Hopegivers' Graduations Mark Changed Destiny for India's Dalit Missionaries
by Allie Martin and Jenni Parker
February 17, 2006
(AgapePress) - - Hopegivers International, a Christian ministry that rescues orphans from the streets of India and trains native missionaries to spread the gospel, is preparing to hold graduation ceremonies at its seminary later this month. Many of those graduating are from India's lowest social class, the Dalits, who were once widely known as "untouchables."More than 10,000 students are expected to graduate from Hopegivers International's seminary during the commencement ceremonies in Kota, India, this month. Most of the students in the ministry's Christian missionary training programs are members of the Dalits, a group that Dr. Samuel Thomas says has faced severe persecution in their Hindu society for more than 3,000 years.
Dalits fall outside (that is, below) India's four-fold caste system and, according to that system, do not originate from or have any part in God. This sets them apart from the Brahmins, whose members, Hindu tradition teaches, originate from the head of God; the Kshatriyas, who are supposed to come from God's shoulder, the Vaishyas, from his thigh, and the Shudras, from his feet.
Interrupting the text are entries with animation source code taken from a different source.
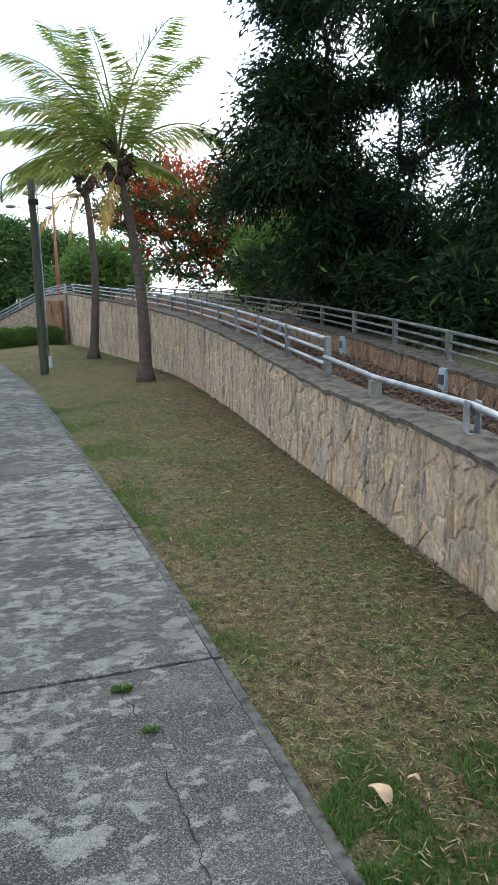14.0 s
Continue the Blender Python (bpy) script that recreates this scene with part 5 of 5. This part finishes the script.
def by_wall(y, rng):
    x = wall_x(y) - 0.04 - 0.9 * rng.uniform() ** 2.2
    return (x, y, lawn_z(x, y) + 0.012 + 0.01 * rng.uniform())


WALL_NORMAL = normals(WALL_FACE)


def on_ramp(y, rng):
    i = int(np.interp(y, WALL_T[0], np.arange(len(WALL_T[0]))))
    p, nn_ = WALL_FACE[i], WALL_NORMAL[i]
    d = rng.uniform(0.42, 2.05)
    z = max(0.012, wall_z(y) - float(np.interp(y, [0.7, 3, 6, 9, 34], [0.51, 0.60, 0.53, 0.42, 0.4])))
    return (p.x - nn_.x * d, y - nn_.y * d, z + 0.012 + 0.03 * rng.uniform())


scatter("straw", "dry straw and leaf fragments strewn over the lawn", 19000, 63, -1.4, 24, 0.055, 0.005, STRAW, on_lawn)
scatter("bamboo_leaves", "pale dry bamboo leaves lying on the lawn", 60, 64, 0.8, 14, 0.15, 0.016, STRAW, on_lawn)
scatter("strip_litter", "brown crumbled leaves on the bare strip", 900, 67, -1.4, 1.6, 0.045, 0.012, LITTER, on_lawn)
scatter("wall_litter", "brown leaf fragments along the foot of the wall", 5000, 68, 0.9, 22, 0.05, 0.014, LITTER, by_wall)
scatter("leaf_litter", "brown fallen leaves covering the ramp", 16000, 65, 3, 20, 0.085, 0.032, LITTER, on_ramp)


def crack(points, width, label="dark crack in the concrete"):
    """A thin jagged dark fissure that lies in the slab's skin."""
    rng = np.random.default_rng(int(abs(points[0][0] * 1000)) + 7)
    pts = []
    for (x0, y0), (x1, y1) in zip(points[:-1], points[1:]):
        L = math.hypot(x1 - x0, y1 - y0)
        k = max(2, int(L / 0.035))
        for i in range(k):
            t = i / k
            pts.append((x0 + (x1 - x0) * t + rng.normal() * 0.008, y0 + (y1 - y0) * t + rng.normal() * 0.008))
    pts.append(points[-1])
    verts, faces = [], []
    for i, (x, y) in enumerate(pts):
        a, b = pts[max(0, i - 1)], pts[min(len(pts) - 1, i + 1)]
        d = Vector((b[0] - a[0], b[1] - a[1])).normalized()
        w = width * 0.7 * rng.uniform(0.1, 1.4) * (0.3 if i in (0, len(pts) - 1) else 1)
        verts += [(x - d.y * w, y + d.x * w, 0.0065), (x, y, 0.005), (x + d.y * w, y - d.x * w, 0.0065)]
        if i:
            o = 3 * i
            faces += [(o - 3, o, o + 1, o - 2), (o - 2, o + 1, o + 2, o - 1)]
    ob = raw("crack", verts, faces, JOINT, pavement, label)
    return ob


def repair(points, width, seed):
    """A thin ragged band of mortar smeared over a crack."""
    P = smooth(points, 26)
    verts, faces = [], []
    for i, p in enumerate(P):
        d = (P[min(i + 1, len(P) - 1)] - P[max(i - 1, 0)]).normalized()
        end = min(1.0, 0.25 + min(i, len(P) - 1 - i) / 6)
        for s_ in (-1, 1):
            w = s_ * width * end * (1 + 0.9 * noise.noise((p.x * 6 + seed, p.y * 4, s_)) + 0.7 * noise.noise((p.x * 20, p.y * 19 + seed, s_ * 3)) + 0.5 * noise.noise((p.x * 40, p.y * 55 + seed, s_ * 3)))
            verts += [(p.x - d.y * w, p.y + d.x * w, 0.0028), (p.x - d.y * w * 0.9, p.y + d.x * w * 0.9, 0.0042)]
        if i:
            o = 4 * i
            faces += [(o - 4, o, o + 1, o - 3), (o - 3, o + 1, o + 3, o - 1), (o - 1, o + 3, o + 2, o - 2)]
    return raw("repair_patch", verts, faces, REPAIR, pavement, "smooth grey mortar smeared along a crack")


repair([(0.54, 2.06), (0.54, 1.75), (0.57, 1.5), (0.55, 1.25), (0.50, 1.0), (0.50, 0.6), (0.45, 0.25)], 0.042, 3)
crack([(0.47, 4.14), (0.55, 3.73), (0.59, 3.29), (0.62, 2.92), (0.55, 2.6), (0.51, 2.32), (0.52, 2.12)], 0.0028)
crack([(0.52, 2.08), (0.52, 1.83), (0.56, 1.58), (0.54, 1.4), (0.56, 1.23), (0.50, 1.08), (0.52, 0.94), (0.50, 0.5), (0.42, 0.16)], 0.0034)
crack([(0.50, 1.06), (0.25, 1.03), (-0.1, 0.98), (-0.4, 1.06), (-0.75, 1.3)], 0.0028)
crack([(0.50, 1.06), (0.7, 1.1), (0.95, 1.06)], 0.0028)
crack([(-0.89, 2.25), (-0.81, 2.42), (-0.73, 2.49), (-0.61, 2.3), (-0.61, 2.13)], 0.006)
crack([(-0.89, 2.2), (-0.8, 2.28), (-0.7, 2.2), (-0.72, 2.12)], 0.006)
crack([(-0.73, 2.49), (-0.76, 3.04), (-0.85, 3.5), (-0.8, 4.01), (-0.75, 4.28)], 0.0028)
crack([(-0.76, 3.04), (-0.55, 2.98), (-0.4, 2.9)], 0.003)
crack([(-0.12, 4.4), (-0.12, 4.6), (-0.22, 4.9), (-0.18, 5.29), (-0.3, 5.8), (-0.25, 6.4)], 0.0034)
crack([(-0.18, 5.0), (0.1, 4.95), (0.35, 5.1)], 0.0028)
crack([(-0.75, 4.75), (-0.5, 4.85), (-0.22, 4.9)], 0.0028)


def tuft(x, y, r, n, seed):
    rng = np.random.default_rng(seed)
    a = rng.uniform(0, 2 * math.pi, n)
    q = rng.uniform(0, 1, n) ** 0.5 * r
    pos = np.stack([x + np.cos(a) * q * 1.6, y + np.sin(a) * q * 0.7, np.full(n, 0.002)], 1)
    way = np.stack([np.cos(a) * 0.7 + rng.normal(size=n) * 0.3, np.sin(a) * 0.7, np.full(n, 0.7)], 1)
    ob = thing("weed_tuft", "small green weed growing in a pavement crack", "weed", "pavement weeds", at=(x, y, 0))
    leaf_mesh("leaves", pos, way, 0.009, rng.uniform(0.012, 0.035, n), LUSH, ob, rng=rng)


tuft(0.47, 4.17, 0.022, 200, 71)
tuft(0.55, 3.84, 0.013, 70, 72)


def dry_leaf(x, y, yaw, size, stand):
    """A curled dry leaf resting on the grass."""
    bm = bmesh.new()
    rows = []
    for i in range(7):
        t = i / 6
        w = size * 0.33 * math.sin(math.pi * min(1, 0.08 + 0.9 * t)) ** 0.7
        rows.append([bm.verts.new((s * w, size * (t - 0.5), 0.02 + stand * math.sin(math.pi * t) * 0.5 + (abs(s) ** 1.5) * size * 0.22 * math.sin(math.pi * t) + 0.004 * math.sin(9 * t + 5 * s))) for s in (-1, -0.5, 0, 0.5, 1)])
    for a, b in zip(rows[:-1], rows[1:]):
        for i in range(4):
            bm.faces.new((a[i], a[i + 1], b[i + 1], b[i]))
    bmesh.ops.transform(bm, matrix=pose(x, y, lawn_z(x, y), 18, 8, yaw), verts=bm.verts)
    ob = part("dry_leaf", bm, painted("tan_dry_leaf", (0.46, 0.33, 0.21), 0.75, 0.2, 20, 0.2), None, "", True)
    return tagged(ob, "curled pale brown dry leaf on the grass", "leaf", "dry leaves")


dry_leaf(1.21, 3.26, 25, 0.095, 0.03)
dry_leaf(1.36, 3.3, 70, 0.05, 0.01)
dry_leaf(1.45, 1.5, 120, 0.07, 0.01)
dry_leaf(1.32, 1.2, 60, 0.09, 0.01)


# ---- small things on the road and the walls ----
def road_mark(x, y, w, d, yaw, label):
    ob = part("road_mark", boxed((-w / 2, -d / 2, -0.127), (w / 2, d / 2, -0.122), 0.0, pose(x, y, 0, 0, 0, yaw)), painted("worn_white_paint", (0.34, 0.34, 0.33), 0.85, 0.35, 7, 0.2))
    return tagged(ob, label, "road mark", kind="structure")


road_mark(-6.77, 17.5, 0.75, 0.22, 6, "worn white paint patch on the asphalt")
road_mark(-3.93, 22.05, 0.85, 0.16, 6, "worn white paint bar near the kerb")
road_mark(-4.6, 30.4, 0.5, 0.35, 30, "small white paint mark beside the kerb")


def step_light(x, y, z, yaw):
    ob = thing("step_light", "grey-blue metal step light on the ramp wall", "wall light", "ramp step lights", at=(x, y, z))
    m = pose(x, y, z, 0, 0, yaw)
    grey = painted("light_box_grey", (0.30, 0.36, 0.42), 0.5, 0.15, 6)
    part("housing", boxed((-0.035, -0.07, -0.17), (0.045, 0.07, 0.17), 0.01, m), grey, ob)
    part("louvre", boxed((-0.05, -0.05, -0.03), (-0.034, 0.05, 0.09), 0.004, m), DARK_SLAT, ob)
    return ob


for y, d in ((9.2, 2.06), (12.8, 2.06), (16.5, 2.06)):
    c = wall_cap(y, d)
    step_light(c[0], c[1], back_z(y) - 0.2, 3)
rng = np.random.default_rng(81)
for k in range(16):
    x, y = -1.60 + rng.normal() * 0.05, 5.5 + rng.normal() * 0.22
    bm = bmesh.new()
    bmesh.ops.create_icosphere(bm, subdivisions=1, radius=0.006 + 0.009 * rng.uniform(), matrix=pose(x, y, -0.124, 20 * k, 35 * k, 0) @ Matrix.Diagonal((1.3, 1, 0.6, 1)))
    tagged(part("pebble", bm, OLD_KERB), "pale broken concrete pebble lying on the asphalt", "pebble", "pebbles by the kerb")


def sign_board(x, y, z, w, hgt, label):
    ob = thing("sign_board", label, "sign", at=(x, y, 0))
    part("panel", boxed((x - w / 2, y - 0.03, z), (x + w / 2, y + 0.03, z + hgt), 0.01), WHITE, ob)
    for s in (-1, 1):
        part("leg", tubed([(x + s * w * 0.35, y + 0.05, -0.05), (x + s * w * 0.35, y + 0.05, z + hgt * 0.6)], 0.03, 6), DULL_STEEL, ob)
    return ob


sign_board(-7.3, 50.5, 0.95, 0.75, 0.45, "blank white sign board by the far pavement")
part_wall = thing("planter_wall", "low brown stone planter wall on the verge", "wall", at=(-8.9, 52.5, 0))
part("wall", boxed((-10.3, 52.0, -0.05), (-7.6, 52.5, 0.62), 0.03), STONE_FAR, part_wall)
part("coping", boxed((-10.35, 51.95, 0.622), (-7.55, 52.55, 0.70), 0.02), CAP, part_wall)


def parked_car(x, y, yaw):
    """A small dark car parked far down the street."""
    ob = thing("car", "small dark grey car parked far down the street", "car", at=(x, y, -0.13))
    m = pose(x, y, -0.13, 0, 0, yaw)
    bm = bmesh.new()
    box(bm, (-2.0, -0.82, 0.28), (2.0, 0.82, 0.85), 0.16, m)
    part("body", bm, painted("car_grey", (0.05, 0.055, 0.065), 0.35, 0.1, 2, 0.6), ob)
    bm = bmesh.new()
    box(bm, (-1.2, -0.72, 0.80), (1.1, 0.72, 1.42), 0.22, m)
    part("cabin", bm, DARK_GLASS, ob)
    for sx in (-1.25, 1.25):
        for sy in (-0.8, 0.8):
            p = m @ Vector((sx, sy - 0.1, 0.31))
            q = m @ Vector((sx, sy + 0.1, 0.31))
            part("wheel", tubed([p, q], 0.31, 16), WIRE, ob)
    for sy in (-0.55, 0.55):
        part("headlight", boxed((1.93, sy - 0.18, 0.55), (2.01, sy + 0.18, 0.70), 0.02, m), WHITE, ob)
    return ob


parked_car(-42.5, 98, 125)
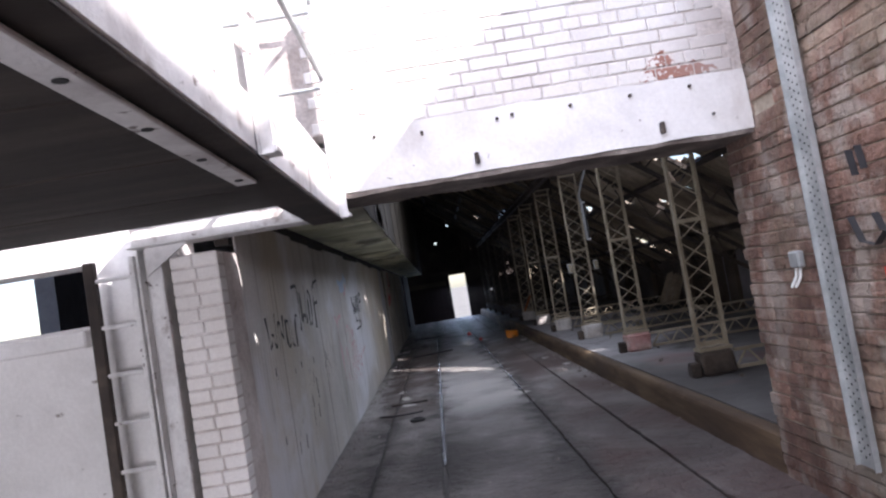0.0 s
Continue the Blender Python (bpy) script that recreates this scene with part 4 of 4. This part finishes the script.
def scrap(at, size, seed, label="crumpled dirty white paper scrap on the floor", mat=None):
    bm = bmesh.new()
    bmesh.ops.create_grid(bm, x_segments=6, y_segments=6, size=1)
    for v in bm.verts:
        h = noise.noise(Vector((v.co.x * 1.6 + seed, v.co.y * 1.6, seed)))
        v.co = Vector((v.co.x * size[0] * (1 + 0.3 * h), v.co.y * size[1] * (1 - 0.3 * h), 0.012 + 0.04 * max(0, h)))
    ext = bmesh.ops.extrude_face_region(bm, geom=bm.faces[:])
    bmesh.ops.translate(bm, verts=[v for v in ext["geom"] if isinstance(v, bmesh.types.BMVert)], vec=(0, 0, -0.006))
    low = min(v.co.z for v in bm.verts)
    for v in bm.verts:
        v.co.z -= low
    ob = part("paper_scrap", bm, mat or M_paper)
    ob.matrix_world = pose(*at, 0, 0, seed * 57)
    tagged(ob, label, "paper", "litter on the floor")


for x, y, sx, sy in ((-1.0, 18.35, 0.06, 0.10), (1.07, 18.32, 0.07, 0.03), (-0.66, 10.2, 0.11, 0.05), (-0.75, 10.9, 0.05, 0.04), (1.86, 16.45, 0.06, 0.05), (-1.05, 13.3, 0.05, 0.04), (1.72, 12.3, 0.06, 0.05), (-0.6, 9.6, 0.05, 0.09),
                     (1.86, 11.1, 0.07, 0.04)):
    scrap((x, y, 0.004), (sx, sy), x * 3 + y)
ring = thing("rubber_ring", (-0.45, 8.35, 0.004), "black rubber ring lying on the dusty walkway", "ring")
bm = bmesh.new()
seg, sg2 = 20, 8
rows = [[bm.verts.new(((0.075 + 0.02 * math.cos(b)) * math.cos(a), (0.075 + 0.02 * math.cos(b)) * math.sin(a), 0.02 + 0.02 * math.sin(b)))
         for b in (2 * math.pi * j / sg2 for j in range(sg2))] for a in (2 * math.pi * i / seg for i in range(seg))]
for i in range(seg):
    for j in range(sg2):
        bm.faces.new((rows[i][j], rows[(i + 1) % seg][j], rows[(i + 1) % seg][(j + 1) % sg2], rows[i][(j + 1) % sg2]))
part("ring", bm, M_rubber, ring, smooth=True)


def cable(points, r, label, mat=None):
    cu = bpy.data.curves.new("cable", "CURVE")
    cu.dimensions, cu.bevel_depth, cu.bevel_resolution = "3D", r, 2
    sp = cu.splines.new("NURBS")
    sp.points.add(len(points) - 1)
    for p, q in zip(sp.points, points):
        p.co = (*q, 1)
    sp.use_endpoint_u, sp.order_u = True, 3
    cu.materials.append(mat or M_rubber)
    return tagged(new("cable", cu), label, "cable")


cable([(-0.95, 22.6, 0.015), (-0.5, 22.35, 0.015), (-0.1, 22.5, 0.015), (0.12, 22.9, 0.015), (0.16, 23.4, 0.015)], 0.012, "thin stiff cable curled across the walkway")
cable([(-0.95, 9.0, 0.012), (-0.7, 8.82, 0.012), (-0.4, 8.95, 0.012)], 0.012, "short dark bent cable on the floor")
cable([(-0.75, 16.55, 0.012), (-0.35, 16.62, 0.012), (-0.1, 16.75, 0.012), (0.18, 16.95, 0.012)], 0.016, "dark twisted strap lying across the slabs")
cable([(-0.85, 9.75, 0.012), (-0.55, 9.70, 0.012), (-0.35, 9.76, 0.012)], 0.014, "short dark stick on the floor", M_truss)

# drag chains in two of the slots
link_bm = bmesh.new()
for s in (-1, 1):
    add_rod(link_bm, (s * 0.016, -0.026, 0), (s * 0.016, 0.026, 0), 0.006, 6)
    add_rod(link_bm, (-0.016, s * 0.030, 0), (0.016, s * 0.030, 0), 0.006, 6)
link_me = mesh_of("link", link_bm, True)
link_me.materials.append(M_chain)
for gx, ya, yb in ((GROOVES[1], 6.2, 15.9), (GROOVES[2], 9.6, 16.4)):
    ch = thing("drag_chain", (gx, ya, -0.012), "shiny worn steel drag chain lying in a floor slot", "chain", "drag chains")
    for i in range(int((yb - ya) / 0.052)):
        link_mesh("link", link_me, None, ch, pose(0.006 * math.sin(i * 1.3), i * 0.052, -0.006 + 0.005 * math.sin(i * 0.31), 9 * math.sin(i * 1.9), 50 + 14 * math.sin(i * 0.7) if i % 2 else -35, 0))

# rubble and dust
rub = bmesh.new()
rng = random.Random(11)


def pebble(x, y, z, r):
    m = Matrix.Translation((x, y, z + r * 0.35)) @ Euler((rng.uniform(0, 3), rng.uniform(0, 3), rng.uniform(0, 3))).to_matrix().to_4x4() @ Matrix.Diagonal((r, r * rng.uniform(0.5, 1), r * rng.uniform(0.4, 0.8), 1))
    bmesh.ops.create_icosphere(rub, subdivisions=1, radius=1, matrix=m)


for _ in range(260):
    pebble(-1.2 + abs(rng.gauss(0, 0.12)), rng.uniform(5, 32), 0.002, rng.uniform(0.006, 0.022))
for _ in range(330):
    pebble(rng.uniform(-0.6, 1.97), 26 + 7 * rng.random() ** 0.7, 0.002, rng.uniform(0.008, 0.028))
for _ in range(220):
    pebble(1.985 - abs(rng.gauss(0, 0.10)), rng.uniform(8, 33), 0.002, rng.uniform(0.008, 0.028))
for _ in range(200):
    pebble(rng.uniform(-1.1, 2.0), rng.uniform(5, 27), 0.002, rng.uniform(0.004, 0.012))
for _ in range(200):
    pebble(rng.uniform(2.4, 5.4), rng.uniform(6, 30), LEDGE, rng.uniform(0.01, 0.04))
for _ in range(420):
    x, y = rng.uniform(-1.1, 1.96), 20 + 13 * rng.random() ** 0.6
    r = rng.uniform(0.015, 0.05)
    m = Matrix.Translation((x, y, 0.004)) @ Euler((rng.uniform(-0.2, 0.2), rng.uniform(-0.2, 0.2), rng.uniform(0, 6))).to_matrix().to_4x4() @ Matrix.Diagonal((r, r * rng.uniform(0.4, 0.9), rng.uniform(0.006, 0.018), 1))
    bmesh.ops.create_icosphere(rub, subdivisions=1, radius=1, matrix=m)
tagged(part("rubble", rub, M_rubble), "small grey rubble and crumbs strewn on the floor", "rubble", kind="stuff")
rub = bmesh.new()
for x, y, sx, sy in ((-0.95, 19.0, 0.14, 0.55), (-0.55, 19.3, 0.07, 0.25), (-1.0, 20.6, 0.10, 0.6), (1.95, 19.6, 0.09, 0.9), (1.93, 22.0, 0.10, 1.1), (1.9, 25.0, 0.12, 1.2), (-1.05, 24.0, 0.10, 1.0), (-1.0, 14.6, 0.08, 0.5)):
    for _ in range(110):
        pebble(min(1.98, max(-1.15, x + rng.gauss(0, sx))), y + rng.gauss(0, sy), 0.001, 0.004 + 0.017 * rng.random() ** 3)
tagged(part("dirt", rub, M_slot), "dark damp dirt crumbs gathered along the floor edges", "dirt", kind="stuff")

# ---- bricks ----


def brick_mesh(w, d, h):
    return mesh_of("brick", box((0, 0, 0), (w, d, h), 0.006))


full_m, half_m = brick_mesh(0.217, 0.05, 0.068), brick_mesh(0.105, 0.05, 0.068)
wc = structure("wall_lintel", box((-0.6, 3.974, 2.486), (-0.59, 3.98, 2.49)), M_white_mortar, "whitewashed brick wall above the lintel with bare red patch")
rng = random.Random(3)
for row in range(13):
    z = 2.487 + row * 0.0757
    x = -0.49 + (0.0 if row % 2 else -0.06)
    head = row % 4 == 1
    while x < 1.96:
        me, w = (half_m, 0.113) if head else (full_m, 0.225)
        if x + w > 1.985:
            break
        b = new("brick", me)
        b.parent = wc
        b.matrix_local = pose(x, 3.968 - rng.uniform(0, 0.006), z, 0, 0, rng.uniform(-0.4, 0.4))
        x += w
full_m.materials.append(M_white_brick)
half_m.materials.append(M_white_brick)
full_r, half_r = brick_mesh(0.217, 0.05, 0.069), brick_mesh(0.105, 0.05, 0.069)
full_r.materials.append(M_brick)
half_r.materials.append(M_brick)
wr = structure("wall_entry_brick", box((1.985, 4.39, 0.0), (1.99, 4.398, 0.01)), M_mortar, "worn red and buff brick face beside the opening")
rest_v, rest_f = [], []
count = 0
for row in range(49):
    z = 0.004 + row * 0.0757
    y = 4.41 + rng.uniform(-0.03, 0.0)
    head = row % 4 == 1
    first_w = 0.113 if row % 2 else 0.225
    while y > -3.0:
        w = 0.113 if head else (first_w if y > 4.4 else 0.225)
        y -= w
        x = 1.976 + rng.uniform(-0.006, 0.009)
        if row in (28, 29) and 3.72 < y < 3.9:
            continue
        if row < 32 and y > 2.6 and row > 4:
            b = new("brick", half_r if w < 0.2 else full_r)
            b.parent = wr
            b.matrix_local = Matrix(((0, 1, 0, x), (1, 0, 0, y), (0, 0, 1, z), (0, 0, 0, 1))) @ pose(0, 0, 0, rng.uniform(-0.8, 0.8), rng.uniform(-0.6, 0.6), rng.uniform(-1, 1))
            count += 1
        else:
            k = len(rest_v)
            rest_v += [(x, y, z), (x, y + w - 0.011, z), (x, y + w - 0.011, z + 0.064), (x, y, z + 0.064), (2.0, y, z), (2.0, y + w - 0.011, z), (2.0, y + w - 0.011, z + 0.064), (2.0, y, z + 0.064)]
            rest_f += [[k + q for q in f] for f in ((0, 3, 2, 1), (0, 1, 5, 4), (1, 2, 6, 5), (2, 3, 7, 6), (3, 0, 4, 7))]
me = bpy.data.meshes.new("brick_rest")
me.from_pydata(rest_v, [], rest_f)
tagged(link_mesh("brick_rest", me, M_brick, wr), kind="stuff")
v, f = [], []
for row in range(15):
    z = LEDGE + 0.004 + row * 0.0757
    y = Y0 + (0.11 if row % 2 else 0)
    while y < Y1 - 0.25:
        x = 5.602 + rng.uniform(0, 0.014)
        k = len(v)
        v += [(x, y, z), (x, y + 0.214, z), (x, y + 0.214, z + 0.064), (x, y, z + 0.064), (5.63, y, z), (5.63, y + 0.214, z), (5.63, y + 0.214, z + 0.064), (5.63, y, z + 0.064)]
        f += [[k + q for q in fc] for fc in ((0, 3, 2, 1), (0, 1, 5, 4), (1, 2, 6, 5), (2, 3, 7, 6), (3, 0, 4, 7))]
        y += 0.225
me = bpy.data.meshes.new("brick_rest")
me.from_pydata(v, [], f)
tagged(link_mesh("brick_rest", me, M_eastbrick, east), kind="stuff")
But since India's Dalits come, supposedly, from below even God's feet, they have traditionally been considered impure, lowly, objects of contempt, fit only for the meanest tasks and occupations. In a Hindu-dominated society, the Dalits have long been systematically oppressed and denied access to the benefits conferred upon the higher castes.
A Spiritual 'Change of Status'
But Thomas says when Dalits are introduced to Christianity and convert, they discover a new dignity in the knowledge of God's love for them and his relationship to them as their Father, even as they gain a new understanding of their worth as people redeemed by the blood of Jesus. And now, he adds, as thousands of Dalit seminarians graduate from their Christian schools, they will be gaining something else.
As the Dalit Christians emerge from their training and go out to share the gospel of Jesus Christ throughout all India, Thomas points out, with this transition many will experience -- at least inwardly -- a sense of elevated status. "When the Dalits come to Hopegivers," he explains, "they don't ask us, 'Would you build us a house?' or 'Would you buy [us] land?' All they ask us is for one New Testament so that they can say it's theirs."
All the Dalit seminary students ever ask Hopegivers for, the ministry leader goes on to explain, "is that they can walk in the community of the high-caste with a Holy Bible in their hands, because, in their [former] religion, they were never supposed to even touch the holy book of the Hindus."
Traditionally in India, Thomas notes, "Dalits were treated worse than animals." But this year, he says, for the first time the formerly untouchable, outcaste, and unwanted Dalits will become an integral part of God's plan for reaching out to all of their nation with the gospel of Jesus Christ.
"Twenty-five percent of India's population is Dalit," Hopegivers International's president emphasizes. "How can we reach them?" he asks. "We can reach them by reaching their own people and then sending them to the mission field."
Last year, Hopegivers International's graduation ceremonies faced opposition from terrorists who tried to prevent the commencement exercises from taking place. But Thomas says these faith-filled Christian seminary graduates will not be deterred. Upon graduation, he notes, each student receives a bicycle and a one-way ticket to their first assignment on the mission field.